Output the material beneath exactly, leaving nothing out.
#####
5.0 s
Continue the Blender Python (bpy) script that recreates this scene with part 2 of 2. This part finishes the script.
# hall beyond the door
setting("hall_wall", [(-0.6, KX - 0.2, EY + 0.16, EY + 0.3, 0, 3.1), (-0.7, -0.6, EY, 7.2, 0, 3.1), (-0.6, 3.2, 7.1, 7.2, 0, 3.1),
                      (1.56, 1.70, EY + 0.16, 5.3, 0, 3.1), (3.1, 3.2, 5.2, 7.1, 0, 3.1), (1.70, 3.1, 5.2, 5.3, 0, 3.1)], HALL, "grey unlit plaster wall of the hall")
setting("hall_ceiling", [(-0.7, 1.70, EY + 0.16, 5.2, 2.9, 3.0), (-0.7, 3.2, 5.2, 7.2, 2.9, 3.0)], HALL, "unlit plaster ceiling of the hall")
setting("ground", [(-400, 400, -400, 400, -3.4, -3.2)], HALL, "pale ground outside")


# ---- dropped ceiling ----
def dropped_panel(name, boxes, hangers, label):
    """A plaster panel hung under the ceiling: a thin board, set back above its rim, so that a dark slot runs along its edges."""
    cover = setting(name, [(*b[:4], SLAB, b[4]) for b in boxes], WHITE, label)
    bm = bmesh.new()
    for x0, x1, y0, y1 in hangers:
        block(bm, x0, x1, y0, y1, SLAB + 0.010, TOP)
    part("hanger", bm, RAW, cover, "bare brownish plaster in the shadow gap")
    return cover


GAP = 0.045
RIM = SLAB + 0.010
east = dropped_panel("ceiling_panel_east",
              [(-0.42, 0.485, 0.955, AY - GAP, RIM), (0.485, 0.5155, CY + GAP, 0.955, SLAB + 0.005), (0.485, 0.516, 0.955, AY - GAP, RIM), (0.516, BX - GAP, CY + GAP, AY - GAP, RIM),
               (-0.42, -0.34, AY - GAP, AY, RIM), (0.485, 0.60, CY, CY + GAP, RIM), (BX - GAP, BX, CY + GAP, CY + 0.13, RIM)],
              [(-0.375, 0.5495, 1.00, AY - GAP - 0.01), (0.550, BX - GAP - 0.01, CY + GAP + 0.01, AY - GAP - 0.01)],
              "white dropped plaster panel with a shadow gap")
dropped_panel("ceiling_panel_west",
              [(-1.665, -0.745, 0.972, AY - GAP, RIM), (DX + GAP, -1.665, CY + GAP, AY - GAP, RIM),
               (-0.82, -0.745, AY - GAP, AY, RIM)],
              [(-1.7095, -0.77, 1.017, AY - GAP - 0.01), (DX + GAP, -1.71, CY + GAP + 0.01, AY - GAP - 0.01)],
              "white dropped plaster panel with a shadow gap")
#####
▸ SOLUTION TO THIS EXERCISE:
5.0 s
Continue the Blender Python (bpy) script that recreates this scene with part 2 of 2. This part finishes the script.
# hall beyond the door
setting("hall_wall", [(-0.6, KX - 0.2, EY + 0.16, EY + 0.3, 0, 3.1), (-0.7, -0.6, EY, 7.2, 0, 3.1), (-0.6, 3.2, 7.1, 7.2, 0, 3.1),
                      (1.56, 1.70, EY + 0.16, 5.3, 0, 3.1), (3.1, 3.2, 5.2, 7.1, 0, 3.1), (1.70, 3.1, 5.2, 5.3, 0, 3.1)], HALL, "grey unlit plaster wall of the hall")
setting("hall_ceiling", [(-0.7, 1.70, EY + 0.16, 5.2, 2.9, 3.0), (-0.7, 3.2, 5.2, 7.2, 2.9, 3.0)], HALL, "unlit plaster ceiling of the hall")
setting("ground", [(-400, 400, -400, 400, -3.4, -3.2)], HALL, "pale ground outside")


# ---- dropped ceiling ----
def dropped_panel(name, boxes, hangers, label):
    """A plaster panel hung under the ceiling: a thin board, set back above its rim, so that a dark slot runs along its edges."""
    cover = setting(name, [(*b[:4], SLAB, b[4]) for b in boxes], WHITE, label)
    bm = bmesh.new()
    for x0, x1, y0, y1 in hangers:
        block(bm, x0, x1, y0, y1, SLAB + 0.010, TOP)
    part("hanger", bm, RAW, cover, "bare brownish plaster in the shadow gap")
    return cover


GAP = 0.045
RIM = SLAB + 0.010
east = dropped_panel("ceiling_panel_east",
              [(-0.42, 0.485, 0.955, AY - GAP, RIM), (0.485, 0.5155, CY + GAP, 0.955, SLAB + 0.005), (0.485, 0.516, 0.955, AY - GAP, RIM), (0.516, BX - GAP, CY + GAP, AY - GAP, RIM),
               (-0.42, -0.34, AY - GAP, AY, RIM), (0.485, 0.60, CY, CY + GAP, RIM), (BX - GAP, BX, CY + GAP, CY + 0.13, RIM)],
              [(-0.375, 0.5495, 1.00, AY - GAP - 0.01), (0.550, BX - GAP - 0.01, CY + GAP + 0.01, AY - GAP - 0.01)],
              "white dropped plaster panel with a shadow gap")
dropped_panel("ceiling_panel_west",
              [(-1.665, -0.745, 0.972, AY - GAP, RIM), (DX + GAP, -1.665, CY + GAP, AY - GAP, RIM),
               (-0.82, -0.745, AY - GAP, AY, RIM)],
              [(-1.7095, -0.77, 1.017, AY - GAP - 0.01), (DX + GAP, -1.71, CY + GAP + 0.01, AY - GAP - 0.01)],
              "white dropped plaster panel with a shadow gap")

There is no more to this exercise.